I think that the worst thing that happened was that MS put all these fonts in Word and Powerpoint, and untrained people thought they had to use each and every one of them.
With all due respect to our friends who never studied design, there is a lot more to design than you may think.
As has been said, you need to look to the “personality” of a font. What do you want it to do?
I use Times New Roman because it’s the only font allowed at my university for any and all academic papers. How I wish it was the default in Word, PP etc., instead of Calibri, which I have to switch to TNR every fucking time I start working, sometimes even mid-text when the program decides it’s default time for some inexplicable reason. Yeah, I’m computer-savvy like that.

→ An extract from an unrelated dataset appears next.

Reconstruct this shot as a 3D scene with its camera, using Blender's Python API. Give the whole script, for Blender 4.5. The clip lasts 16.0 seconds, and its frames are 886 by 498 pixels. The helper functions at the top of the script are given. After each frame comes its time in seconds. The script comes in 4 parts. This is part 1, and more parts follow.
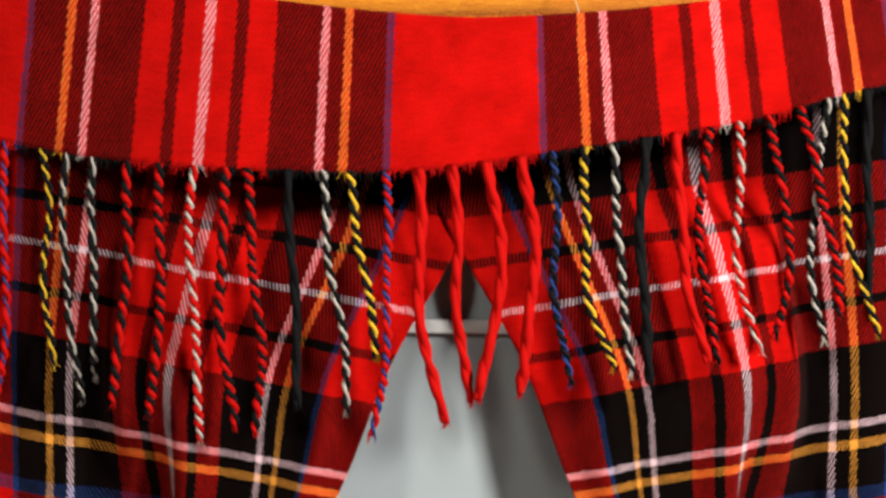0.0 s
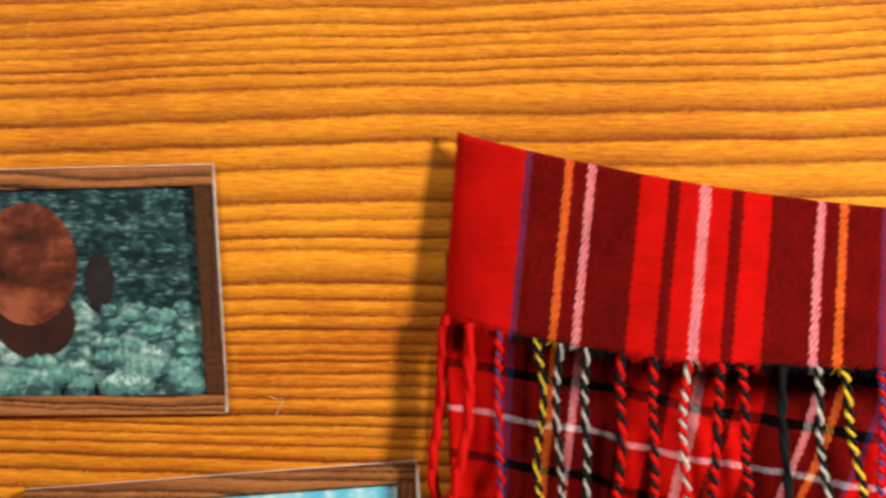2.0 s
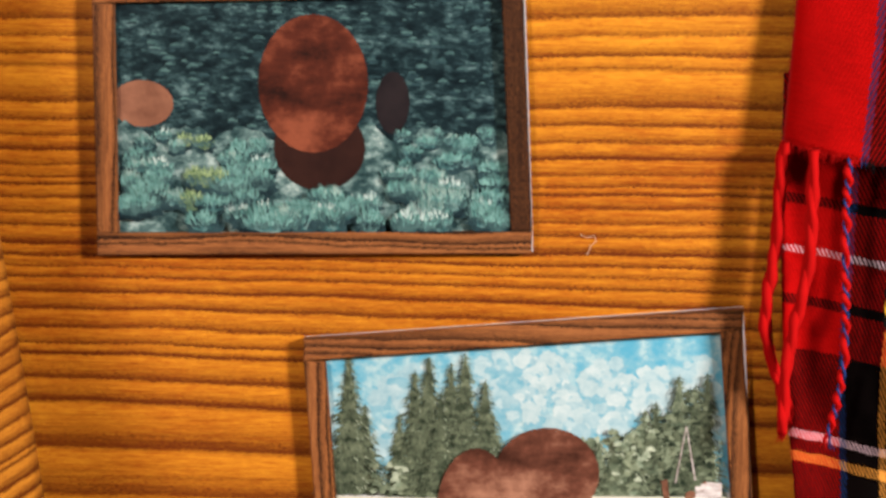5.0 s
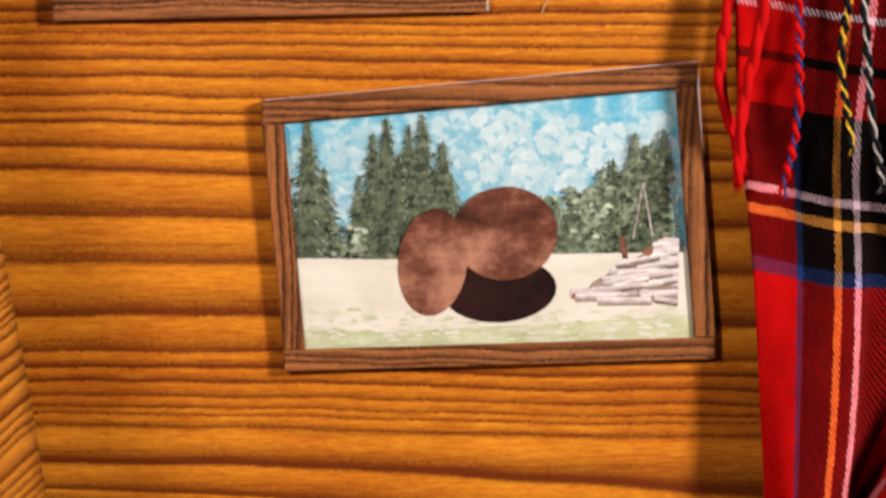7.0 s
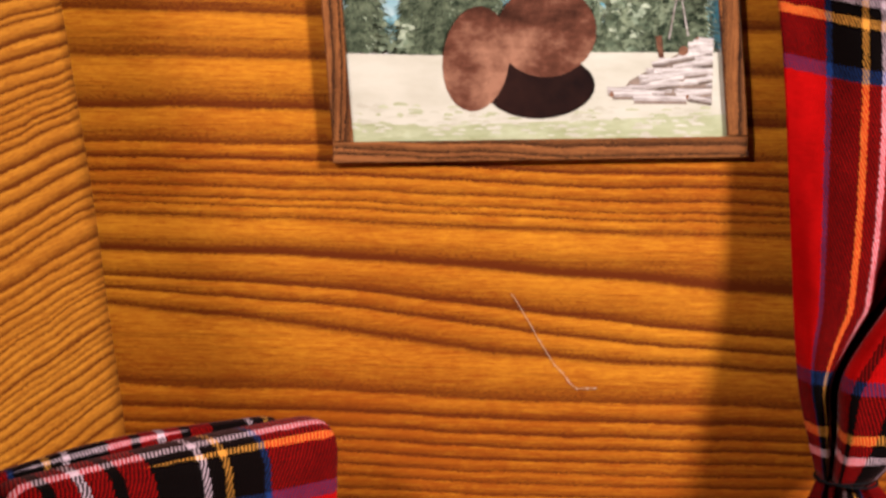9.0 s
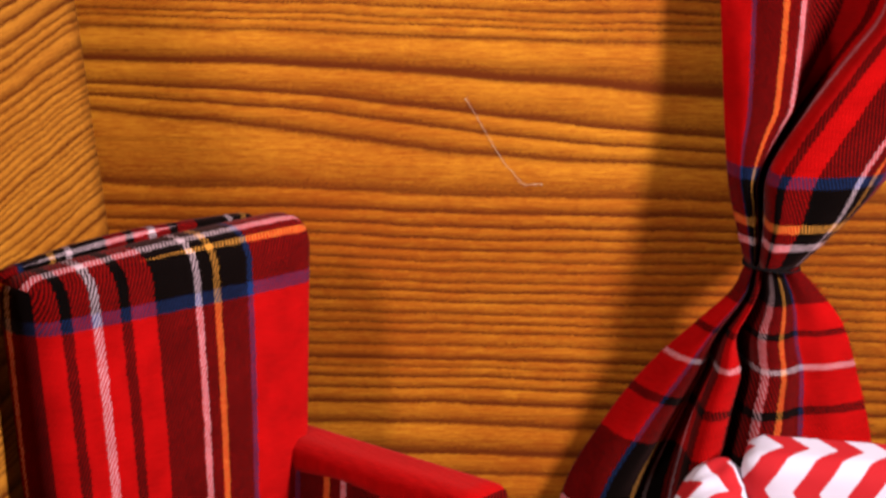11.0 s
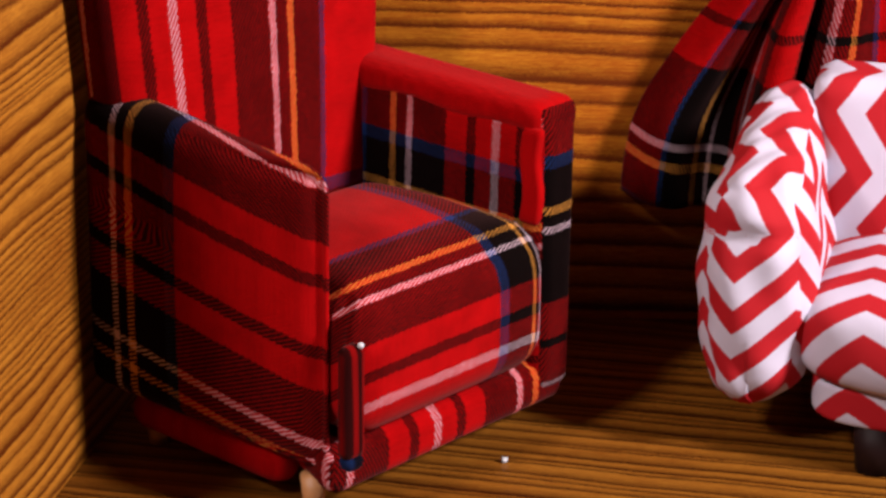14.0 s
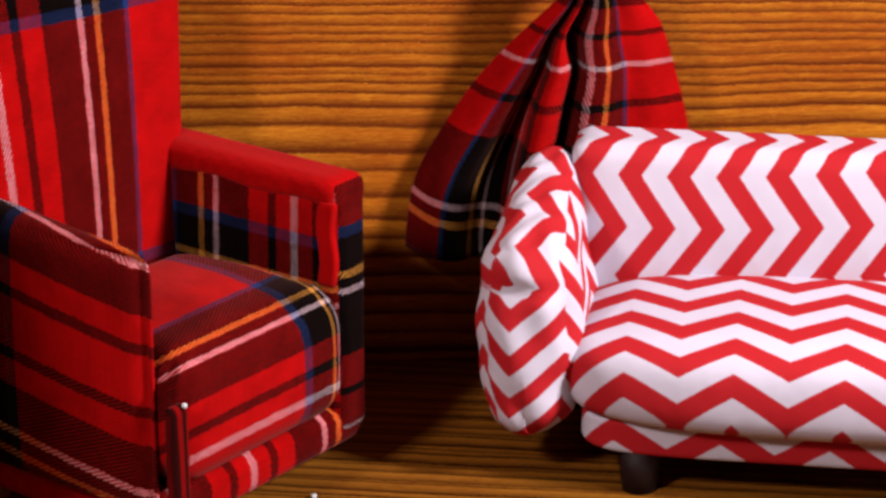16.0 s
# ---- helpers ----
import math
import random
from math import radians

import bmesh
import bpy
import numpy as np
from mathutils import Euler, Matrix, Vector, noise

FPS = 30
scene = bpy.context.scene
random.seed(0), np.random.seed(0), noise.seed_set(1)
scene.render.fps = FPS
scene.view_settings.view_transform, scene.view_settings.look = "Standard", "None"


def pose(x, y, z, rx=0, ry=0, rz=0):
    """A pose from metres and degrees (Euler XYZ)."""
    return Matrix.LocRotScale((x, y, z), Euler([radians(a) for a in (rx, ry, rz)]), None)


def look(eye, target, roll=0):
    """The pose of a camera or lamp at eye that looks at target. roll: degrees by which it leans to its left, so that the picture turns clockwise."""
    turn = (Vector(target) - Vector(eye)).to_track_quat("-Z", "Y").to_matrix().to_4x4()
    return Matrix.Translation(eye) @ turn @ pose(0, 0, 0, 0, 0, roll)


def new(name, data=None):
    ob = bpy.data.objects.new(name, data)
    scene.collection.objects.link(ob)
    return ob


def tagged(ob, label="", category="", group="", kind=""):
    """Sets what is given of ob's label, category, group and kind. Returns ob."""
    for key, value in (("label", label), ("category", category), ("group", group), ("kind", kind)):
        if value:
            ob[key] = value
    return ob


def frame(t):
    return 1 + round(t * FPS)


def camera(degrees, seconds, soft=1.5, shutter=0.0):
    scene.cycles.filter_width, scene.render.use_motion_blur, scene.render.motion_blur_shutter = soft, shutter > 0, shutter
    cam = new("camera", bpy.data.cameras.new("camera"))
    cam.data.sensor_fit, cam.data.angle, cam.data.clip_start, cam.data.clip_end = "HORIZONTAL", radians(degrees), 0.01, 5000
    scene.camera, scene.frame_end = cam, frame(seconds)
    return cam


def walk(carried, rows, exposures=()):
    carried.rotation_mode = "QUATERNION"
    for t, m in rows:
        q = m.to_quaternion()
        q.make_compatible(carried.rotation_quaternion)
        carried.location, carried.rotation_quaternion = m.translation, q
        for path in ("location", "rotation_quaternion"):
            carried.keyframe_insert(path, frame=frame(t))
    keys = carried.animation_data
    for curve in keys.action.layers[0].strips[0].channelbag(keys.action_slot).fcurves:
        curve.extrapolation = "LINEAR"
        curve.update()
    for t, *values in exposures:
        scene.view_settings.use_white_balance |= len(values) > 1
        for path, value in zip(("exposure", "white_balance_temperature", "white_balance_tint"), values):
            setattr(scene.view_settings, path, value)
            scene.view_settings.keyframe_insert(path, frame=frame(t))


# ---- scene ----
MM = 0.001
cam = camera(19.35, 16.0, soft=2.9, shutter=0.25)
# seconds, eye in millimetres, pitch, roll, yaw
PATH = [
    (0, 209.24, -513.48, 273.34, -3.036, 0.882, -3.654),
    (0.5, 199.68, -520.59, 312.20, -5.256, 0.486, -3.407),
    (1, 184.22, -516.85, 341.55, -6.916, 1.116, -3.241),
    (1.5, 178.97, -512.52, 355.28, -8.685, 0.380, -0.825),
    (2, 159.10, -509.98, 355.98, -8.433, 0.319, 1.507),
    (2.5, 140.05, -508.34, 354.30, -8.596, 0.226, 2.697),
    (3, 122.85, -503.13, 356.54, -9.207, -0.104, 3.456),
    (3.2, 115.45, -498.31, 355.18, -9.167, -0.076, 3.518),
    (5.3, 90.03, -459.11, 325.67, -10.369, 0.610, -0.031),
    (5.5, 88.06, -459.70, 324.76, -10.663, 0.479, -0.469),
    (6, 87.73, -463.48, 321.46, -11.338, 0.579, -0.626),
    (6.5, 83.00, -466.37, 316.32, -12.101, 0.348, -1.271),
    (7, 89.50, -467.42, 306.39, -12.508, -0.050, -0.611),
    (7.5, 92.42, -469.68, 285.49, -10.714, 0.081, 0.423),
    (8, 90.67, -477.06, 281.83, -10.968, 0.009, 0.999),
    (8.5, 101.29, -489.66, 263.83, -10.009, 0.229, 1.532),
    (8.7, 104.01, -491.99, 260.24, -10.357, 0.353, 2.030),
    (10.8, 82.20, -540.60, 277.31, -15.385, 1.030, -1.383),
    (11, 82.86, -540.39, 272.37, -15.656, 0.688, -1.351),
    (11.5, 82.81, -538.16, 266.98, -16.663, 0.811, -1.396),
    (12, 83.67, -539.29, 257.08, -17.241, 1.298, -1.225),
    (12.5, 89.53, -540.20, 254.98, -18.232, 1.655, -0.592),
    (13, 92.00, -538.42, 245.60, -19.344, 1.493, -0.608),
    (13.5, 92.96, -541.91, 241.22, -20.093, 1.446, 0.180),
    (14, 86.13, -545.37, 239.10, -20.569, 0.813, 0.482),
    (14.5, 80.04, -554.22, 243.05, -20.911, 1.089, 0.171),
    (15, 79.96, -571.95, 256.31, -20.741, 0.453, -0.963),
    (15.5, 79.39, -586.53, 265.67, -20.289, 0.457, -3.118),
    (16, 81.39, -601.93, 276.12, -20.696, 0.118, -4.625),
]
walk(cam, [(t, pose(x * MM, y * MM, z * MM, 90 + p, 0, yaw) @ pose(0, 0, 0, 0, 0, r)) for t, x, y, z, p, r, yaw in PATH],
     exposures=[(0, -0.44, 6750, 6), (0.5, -0.24, 6750, 3), (1.5, -0.2, 6750, 2), (3, -0.17, 6700, 2), (5.3, -0.22, 6650, 14), (8.5, -0.18, 6600, 16), (11, -0.15, 6580, 18), (13.5, -0.25, 6500, 23), (16, -0.32, 6500, 19)])

# ---- light ----
world = bpy.data.worlds.new("world")
scene.world = world
world.use_nodes = True
world.node_tree.nodes["Background"].inputs[0].default_value = (1.0, 0.86, 0.7, 1)
world.node_tree.nodes["Background"].inputs[1].default_value = 0.03


def lamp(name, eye, target, energy, size, colour):
    data = bpy.data.lights.new(name, "AREA")
    data.shape, data.size, data.energy, data.color = "DISK", size, energy, colour
    ob = new(name, data)
    ob.matrix_world = look(eye, target)
    return ob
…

Ha, yes, I meant the medieval/old english style fonts.
While most text and display fonts are usually fine in using all caps, the caps for most gothic and script fonts just aren’t designed to work together for all uppercase typography.
The gothic caps were designed for being even more decorative than their lowercase counterparts because using extremely large initial caps at the beginning of chapters, or what have you, was the common practice. In fact, I believe there was a time where only the ornate capital letters were used, and without spaces, so reading and parsing sentences made their eyes explode. Over time, they held onto the highly ornate initial cap and developed more legible cases for the bodies of text. Oh, and spaces were a welcome advent, I’m sure. Helps keep the eyes intact and in the skull. Always a good thing.
As for script fonts, again, the uppercase (see here) is designed to work with a lowercase cursive script (see here), just like cursive handwriting. When I see heavily flourished script fonts in all caps in the wild, and wonder how they managed typing it out without having a seizure.